Two-and-a-half years ago, a decedent died, owning an individual retirement account. At the time of her death, the decedent had reached her required beginning date for distributions. She didn’t name a beneficiary of her IRA at the time of her death, and as such, her estate became the IRA’s sole beneficiary. The decedent left a will in which she named the administrator of her estate and three individuals as her beneficiaries. None of the four individuals was a surviving spouse of the decedent.
The administrator wanted to divide the IRA into four equal shares through four trustee-to-trustee transfers, thereby creating four inherited sub-IRAs. Required minimum distributions (RMDs) would be made from the IRA up until the administrator created the four sub-IRAs; after that time, each sub-IRA would make distributions pursuant to the RMD rules of Internal Revenue Code Section 401(a)(9), based on the decedent’s remaining life expectancy.
Four Requests, Four Answers
The administrator requested rulings on four issues. In Private Letter Ruling 201318033 (Feb. 7, 2013), the Internal Revenue Service answered as follows:
1. Can each beneficiary’s interest be segregated and held in a separate, inherited sub-IRA to determine the RMD under IRC Section 401(a)(9)?
Answer: Yes. Treasury Regulations Section 1.401(a)(9)-8, Q&A-2(a)(2) provides that the interests of distinct beneficiaries can be divided into separate, segregated accounts, as long as all post-death investment gains and losses from the period prior to establishing such separate accounts are allocated on a pro-rata basis in a reasonable and consistent manner.
2. Does each sub-IRA, created through trustee-to-trustee transfers and titled “Decedent [E] deceased IRA f/b/o [a specified beneficiary],” constitute an inherited IRA under IRC Section 408(d)(3)?

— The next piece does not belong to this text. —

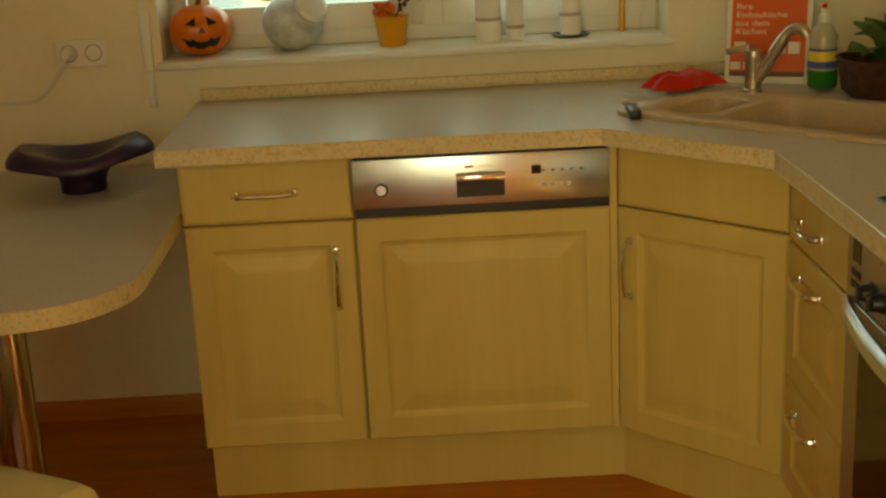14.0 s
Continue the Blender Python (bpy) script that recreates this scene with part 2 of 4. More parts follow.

Answer: Yes. Each sub-IRA constitutes a distinct beneficiary interest in the IRA. Each sub-IRA is being maintained for the benefit of each beneficiary, who acquired the sub-IRA by reason of the decedent’s death. Under IRC Section 408(d)(3)(C)(ii), therefore, each sub-IRA is an inherited IRA.
3. Can each RMD be met by distributing amounts equally from each sub-IRA, using the decedent’s remaining life expectancy as determined by her age as of her birthday in the year of her death, reduced by one for each subsequent year in accordance with Treasury Regulations Section 1.401(a)(9)-5, Q&A-5?
Answer: Yes. If an IRA participant dies without naming a designated beneficiary after her required beginning date, the applicable distribution period to calculate RMDs after the calendar year of a participant’s death is her remaining life expectancy, using her age as of her birthday in the calendar year of her death (Treas. Regs. Section 1.401(a)(9)-5, Q&A-5(a)). Under Treas. Regs. Section 1.401(a)(9)-5, Q&A-5(c)), in subsequent calendar years, the distribution period is reduced by one for each calendar year that elapses, after the calendar year of the participant's death.
4. Will the transfer of each beneficiary’s one-fourth interest in the IRA to each beneficiary’s sub-IRA constitute a distribution under IRC Section 408(d)(1) or constitute an attempted rollover from the IRA to each sub-IRA?
Answer: No. Revenue Ruling 78-406, 1978-2 C.B. 157, provides that a direct transfer of funds from one IRA trustee to another doesn’t result in a payment or distribution of the funds for purposes of Section 408(d)(1), regardless of whether a bank trustee initiates the transfer or the participant directs it. Rev. Rul. 78-406 also states that a transfer from one IRA bank trustee to another, even if directed by a participant, isn’t a rollover contribution to the recipient IRA because the funds aren’t within the participant’s direct control and use.